Sue Baldock's memory of the day she was engulfed in an avalanche in the French Pyrenees is as vivid now, 20 years on, as when it happened. She was one of a party of five British ski-mountaineers descending in poor visibility to a mountain refuge when there was a thunderous roar from above.
Avalanches are an accepted hazard for mountaineers. For all the care that is taken to keep off steep, unstable snow slopes or to avoid overhanging cornices, sooner or later bad luck or the necessity to take a chance in order to avoid a greater danger, such as sudden storm, will end in a brush with the "White Death".

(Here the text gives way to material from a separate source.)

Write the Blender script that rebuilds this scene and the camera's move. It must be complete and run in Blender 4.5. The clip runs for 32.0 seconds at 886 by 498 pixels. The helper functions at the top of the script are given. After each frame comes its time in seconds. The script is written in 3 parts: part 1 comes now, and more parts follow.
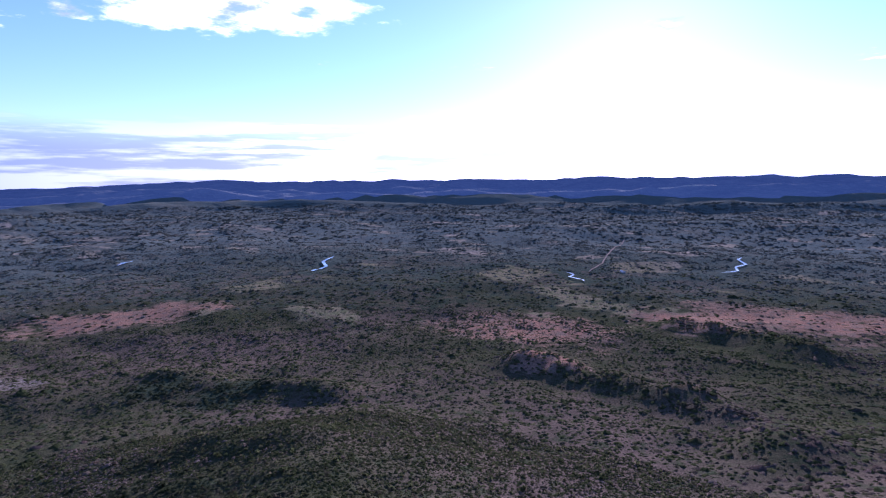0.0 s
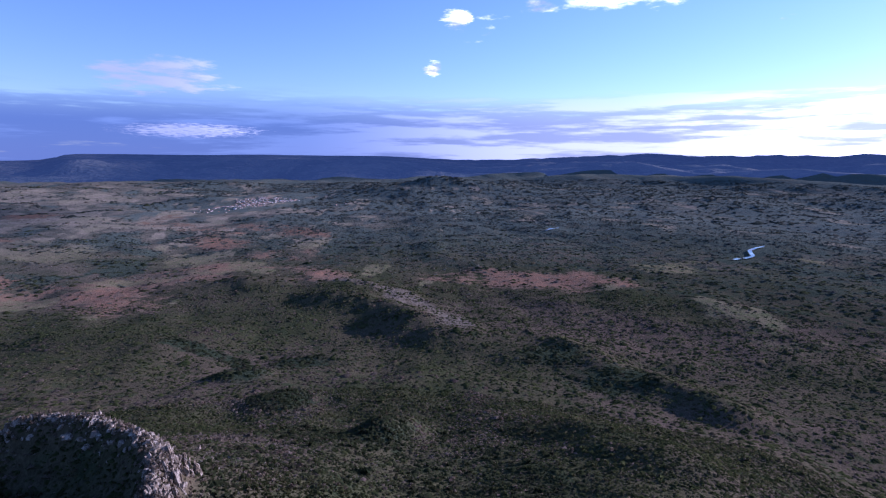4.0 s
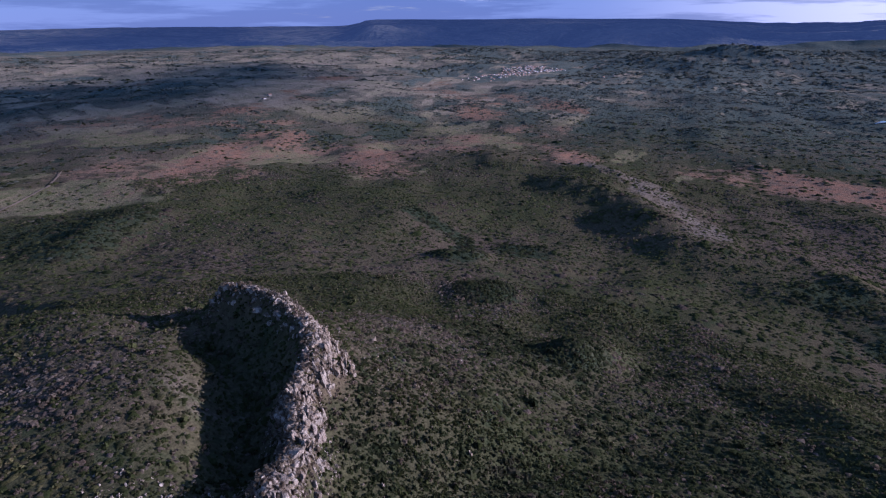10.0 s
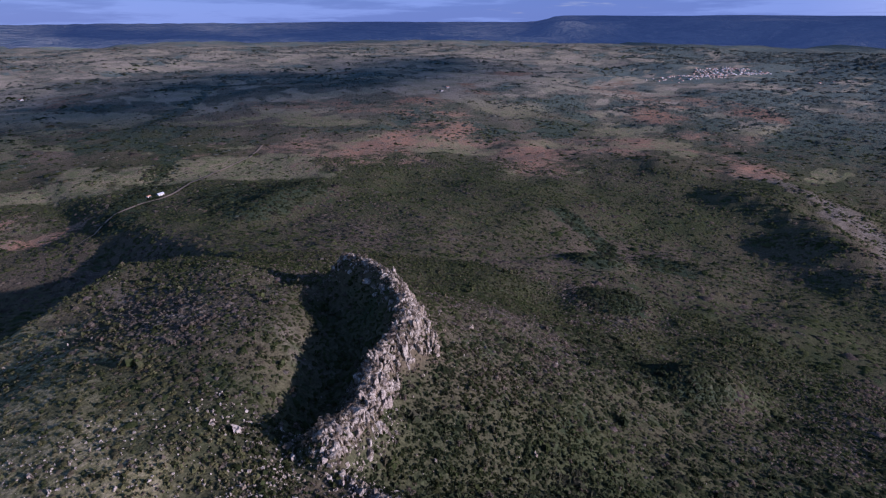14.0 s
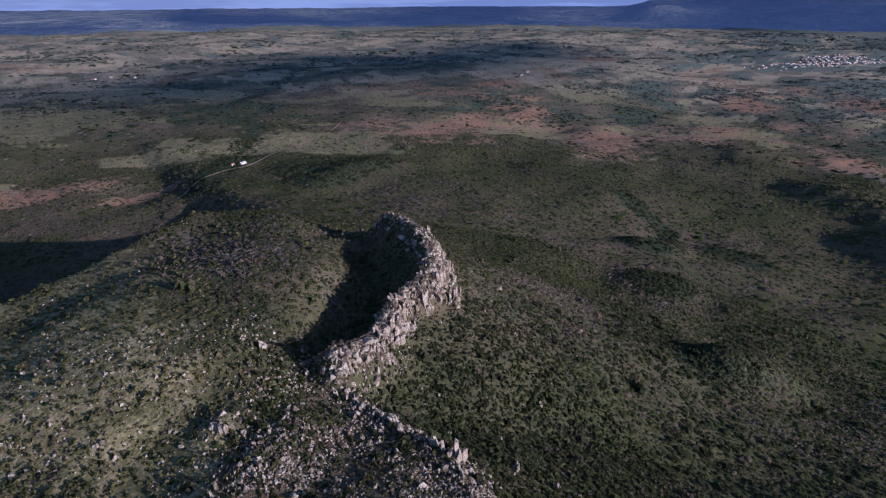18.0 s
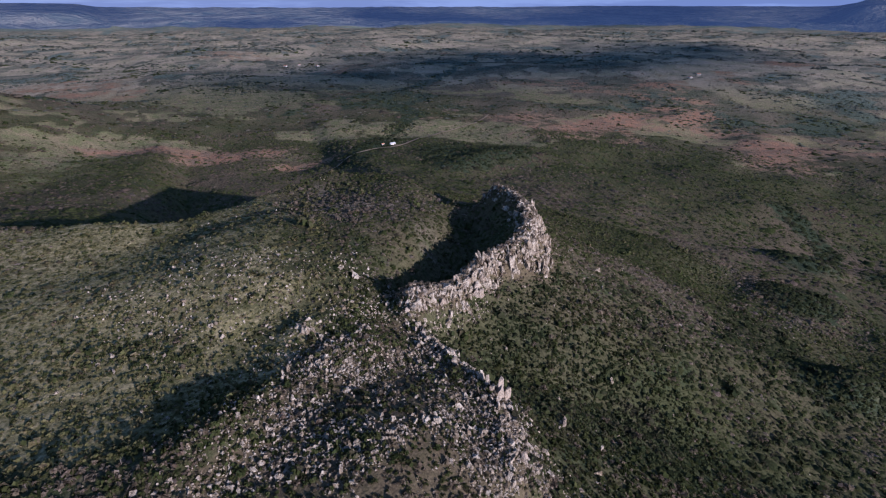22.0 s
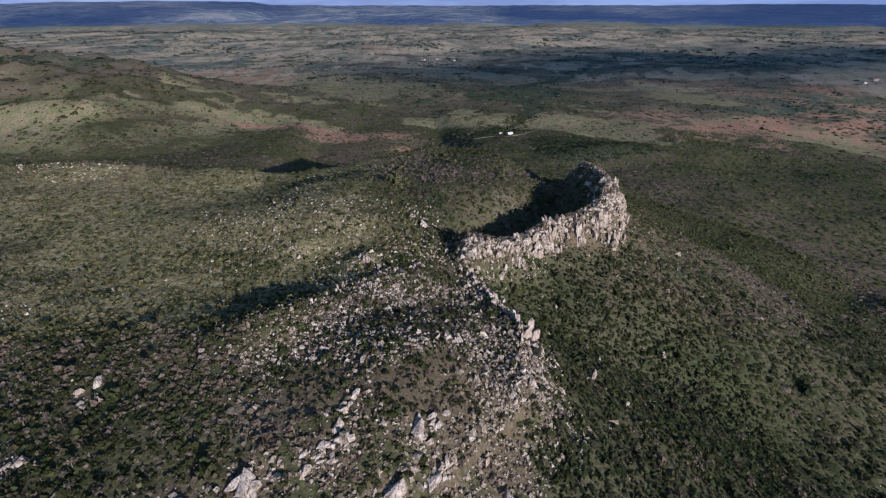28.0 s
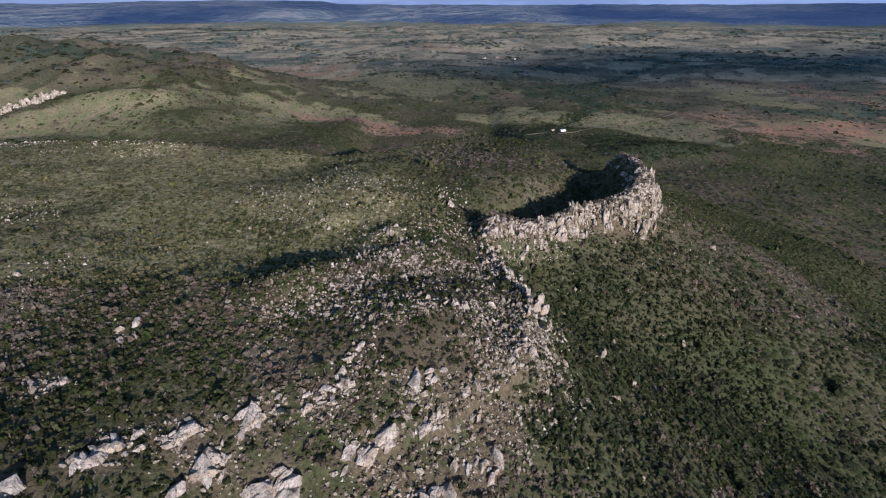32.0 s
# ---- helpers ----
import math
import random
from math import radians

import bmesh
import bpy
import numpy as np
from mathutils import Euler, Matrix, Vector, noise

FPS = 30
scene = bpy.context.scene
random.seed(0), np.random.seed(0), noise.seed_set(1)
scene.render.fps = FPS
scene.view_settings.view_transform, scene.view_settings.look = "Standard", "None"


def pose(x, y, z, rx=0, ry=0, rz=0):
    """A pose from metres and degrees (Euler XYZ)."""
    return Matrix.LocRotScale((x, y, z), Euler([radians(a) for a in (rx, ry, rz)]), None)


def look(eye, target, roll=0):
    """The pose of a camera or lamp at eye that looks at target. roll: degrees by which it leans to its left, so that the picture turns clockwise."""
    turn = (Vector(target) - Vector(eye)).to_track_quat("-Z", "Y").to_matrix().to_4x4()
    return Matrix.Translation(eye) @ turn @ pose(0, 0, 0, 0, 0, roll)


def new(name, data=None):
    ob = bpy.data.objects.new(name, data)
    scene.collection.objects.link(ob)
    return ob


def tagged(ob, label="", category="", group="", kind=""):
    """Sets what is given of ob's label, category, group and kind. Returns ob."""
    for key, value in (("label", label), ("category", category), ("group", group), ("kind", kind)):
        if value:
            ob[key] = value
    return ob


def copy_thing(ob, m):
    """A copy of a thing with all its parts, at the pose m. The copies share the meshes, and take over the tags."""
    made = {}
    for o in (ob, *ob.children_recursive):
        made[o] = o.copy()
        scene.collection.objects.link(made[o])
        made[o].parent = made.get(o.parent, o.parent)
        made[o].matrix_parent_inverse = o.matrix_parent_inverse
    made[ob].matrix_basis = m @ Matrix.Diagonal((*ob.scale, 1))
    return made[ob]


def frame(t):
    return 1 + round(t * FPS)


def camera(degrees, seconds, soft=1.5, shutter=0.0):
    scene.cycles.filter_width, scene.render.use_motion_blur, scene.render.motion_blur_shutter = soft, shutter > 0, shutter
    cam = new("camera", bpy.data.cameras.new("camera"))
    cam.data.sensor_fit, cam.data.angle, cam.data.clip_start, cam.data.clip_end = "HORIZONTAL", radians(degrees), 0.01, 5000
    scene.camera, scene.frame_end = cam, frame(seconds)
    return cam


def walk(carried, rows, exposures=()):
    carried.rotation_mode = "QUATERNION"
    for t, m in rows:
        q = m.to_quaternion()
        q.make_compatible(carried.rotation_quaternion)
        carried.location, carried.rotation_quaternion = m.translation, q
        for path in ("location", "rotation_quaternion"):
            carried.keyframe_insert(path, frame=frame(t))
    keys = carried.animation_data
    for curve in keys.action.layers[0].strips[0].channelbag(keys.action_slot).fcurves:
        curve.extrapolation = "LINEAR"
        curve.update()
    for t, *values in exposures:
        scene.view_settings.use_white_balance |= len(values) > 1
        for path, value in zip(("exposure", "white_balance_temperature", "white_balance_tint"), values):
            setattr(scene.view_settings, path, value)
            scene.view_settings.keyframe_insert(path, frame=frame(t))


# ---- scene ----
cam = camera(78.93, 32.0, 1.2)
ROWS = [
    (0, look((-138.00, 164.53, 247.62), (0.82, 22.69, 222.91), -0.55)),
    (0.5, look((-134.56, 160.55, 248.37), (10.22, 24.79, 223.71), -0.49)),
    (1, look((-131.10, 156.58, 249.11), (21.62, 29.82, 224.49), -0.45)),
    (1.5, look((-127.63, 152.61, 249.81), (39.42, 45.43, 225.16), -0.37)),
    (2, look((-124.12, 148.63, 250.44), (56.79, 67.04, 225.64), -0.29)),
    (2.5, look((-120.51, 144.71, 251.00), (68.93, 85.63, 226.08), -0.24)),
    (3, look((-116.73, 140.96, 251.53), (77.67, 101.15, 226.57), -0.25)),
    (3.5, look((-112.72, 137.44, 252.12), (84.74, 118.14, 226.93), -0.24)),
    (5.5, look((-92.46, 128.86, 254.82), (97.37, 144.78, 193.89), -0.32)),
    (6, look((-87.31, 127.38, 255.71), (97.54, 145.28, 181.48), -0.39)),
    (6.5, look((-82.31, 126.07, 256.57), (101.28, 143.96, 179.28), -0.40)),
    (7, look((-77.56, 124.72, 257.22), (105.84, 143.51, 179.70), -0.42)),
    (7.5, look((-73.03, 123.19, 257.67), (109.40, 149.31, 179.96), -0.42)),
    (8, look((-68.73, 121.46, 258.00), (111.99, 157.25, 180.15), -0.46)),
    (8.5, look((-64.63, 119.50, 258.33), (113.73, 165.50, 180.40), -0.42)),
    (9, look((-60.94, 117.46, 258.60), (116.34, 167.48, 180.70), -0.45)),
    (9.5, look((-57.83, 115.37, 258.75), (116.83, 173.75, 180.76), -0.45)),
    (10, look((-55.23, 113.02, 258.79), (111.01, 191.97, 180.48), -0.40)),
    (10.5, look((-53.04, 110.42, 258.74), (103.54, 206.99, 180.28), -0.33)),
    (11, look((-51.23, 107.64, 258.71), (98.86, 214.01, 180.23), -0.36)),
    (11.5, look((-49.71, 104.70, 258.74), (95.44, 217.52, 179.98), -0.26)),
    (12, look((-48.44, 101.64, 258.81), (93.93, 217.84, 179.91), -0.19)),
    (12.5, look((-47.38, 98.51, 258.89), (91.48, 218.86, 179.94), -0.19)),
    (13, look((-46.45, 95.31, 258.95), (89.36, 219.02, 179.88), -0.20)),
    (13.5, look((-45.61, 92.09, 258.96), (88.72, 217.43, 179.94), -0.16)),
    (14, look((-44.87, 88.82, 258.90), (87.49, 216.11, 179.66), -0.15)),
    (14.5, look((-44.19, 85.47, 258.74), (83.75, 217.02, 179.20), -0.16)),
    (16.5, look((-42.21, 70.75, 255.89), (78.94, 206.25, 172.46), -0.20)),
    (17, look((-41.65, 67.52, 254.60), (73.19, 208.62, 171.51), -0.25)),
    (17.5, look((-41.11, 64.49, 253.23), (70.63, 207.96, 169.97), -0.35)),
    (18, look((-40.42, 61.35, 251.80), (69.73, 206.04, 168.54), -0.35)),
    (18.5, look((-39.54, 58.07, 250.35), (68.35, 204.57, 167.30), -0.32)),
    (19, look((-38.50, 54.68, 248.90), (67.44, 202.62, 165.89), -0.35)),
    (19.5, look((-37.32, 51.23, 247.49), (66.61, 200.66, 164.60), -0.25)),
    (20, look((-36.03, 47.81, 246.14), (64.63, 199.49, 163.30), -0.20)),
    (20.5, look((-34.63, 44.50, 244.90), (56.47, 202.08, 162.01), -0.17)),
    (21, look((-33.14, 41.35, 243.76), (43.53, 206.36, 160.75), -0.19)),
    (21.5, look((-31.59, 38.35, 242.59), (35.04, 207.62, 159.47), -0.13)),
    (22, look((-30.07, 35.53, 241.50), (34.07, 205.84, 158.55), -0.13)),
    (22.5, look((-28.63, 32.83, 240.48), (35.84, 203.06, 157.63), -0.15)),
    (23, look((-27.24, 30.27, 239.49), (37.29, 200.53, 156.73), -0.21)),
    (23.5, look((-25.83, 27.80, 238.45), (38.09, 198.33, 155.78), -0.21)),
    (24, look((-24.41, 25.47, 237.34), (39.04, 196.20, 154.73), -0.23)),
    (24.5, look((-22.95, 23.28, 236.21), (34.57, 196.01, 153.40), -0.29)),
    (25, look((-21.42, 21.23, 235.12), (24.09, 197.51, 152.33), -0.24)),
    (25.5, look((-19.88, 19.25, 234.05), (13.93, 198.08, 151.13), -0.24)),
    (26, look((-18.34, 17.33, 233.04), (9.52, 197.17, 150.09), -0.26)),
    (26.5, look((-16.82, 15.43, 232.14), (8.39, 195.74, 149.37), -0.19)),
    (28.5, look((-10.48, 9.12, 229.64), (8.27, 190.14, 146.69), -0.12)),
    (29, look((-9.00, 7.60, 228.90), (7.95, 188.82, 146.00), -0.10)),
    (29.5, look((-7.54, 6.06, 228.09), (8.02, 187.50, 145.42), -0.08)),
    (30, look((-6.11, 4.60, 227.30), (8.14, 186.25, 144.82), -0.07)),
    (30.5, look((-4.67, 3.31, 226.64), (8.44, 185.04, 144.15), -0.06)),
    (31, look((-3.19, 2.14, 226.02), (8.16, 183.95, 143.47), -0.08)),
    (31.5, look((-1.62, 1.06, 225.48), (4.54, 183.04, 142.76), -0.08)),
    (32, look((0.00, 0.00, 225.00), (-0.00, 182.01, 142.10), -0.12)),
]
EXPOSURE = [(0, 1.22, 4950, 49), (2, 1.10, 4950, 49), (3.5, 0.94, 4950, 44), (6, 0.82, 5100, 40), (11, 0.85, 5200, 39), (17, 0.92, 5350, 33), (25, 1.05, 5500, 25), (32, 1.14, 5600, 19)]
walk(cam, ROWS, EXPOSURE)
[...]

One member of Mrs Baldock's party wrote of trying to swim with the stream - a textbook survival technique, but easier said than done. Another man died. He was buried deep with his head facing down, his rucksack on top of him.
For Tom Prentice, former editor of Climber magazine, an encounter with the "White Death" came in 1992 as he and a fellow mountaineer snuggled into sleeping bags during an attempt on Thalay Sagar in the Himalayas.
"Suddenly there was a whistling sound and the tent started flapping. Then, bam, everything started spinning round and round. We knew we were travelling fast downhill. I thought, 'I'm probably OK until we stop and then I'm going to be buried'."
The wreckage of the tent stayed on the surface. They unzipped what had become tangled nylon bags and tiptoed across the snow debris at 6,500m in their socks. Boots and gear had been lost. "I kept going until we got down off the mountain and then I burst into tears, just a great release of emotions," Mr Prentice said.
At least none of these survivors was caught in the kind of maelstrom that forces snow into its victim's mouth and lungs, causing rapid suffocation. Joe Simpson, the best-selling mountaineering author, came close to such a death as he was swept off Les Courtes, above Chamonix.
"Wet snow jetted up my nostrils, packed my mouth, pushed me down harder," he recalled in his book This Game of Ghosts. But as the pain in his chest mounted and he was about to lose consciousness, Mr Simpson hit a rock, the snow was jolted from his mouth and he could breath again.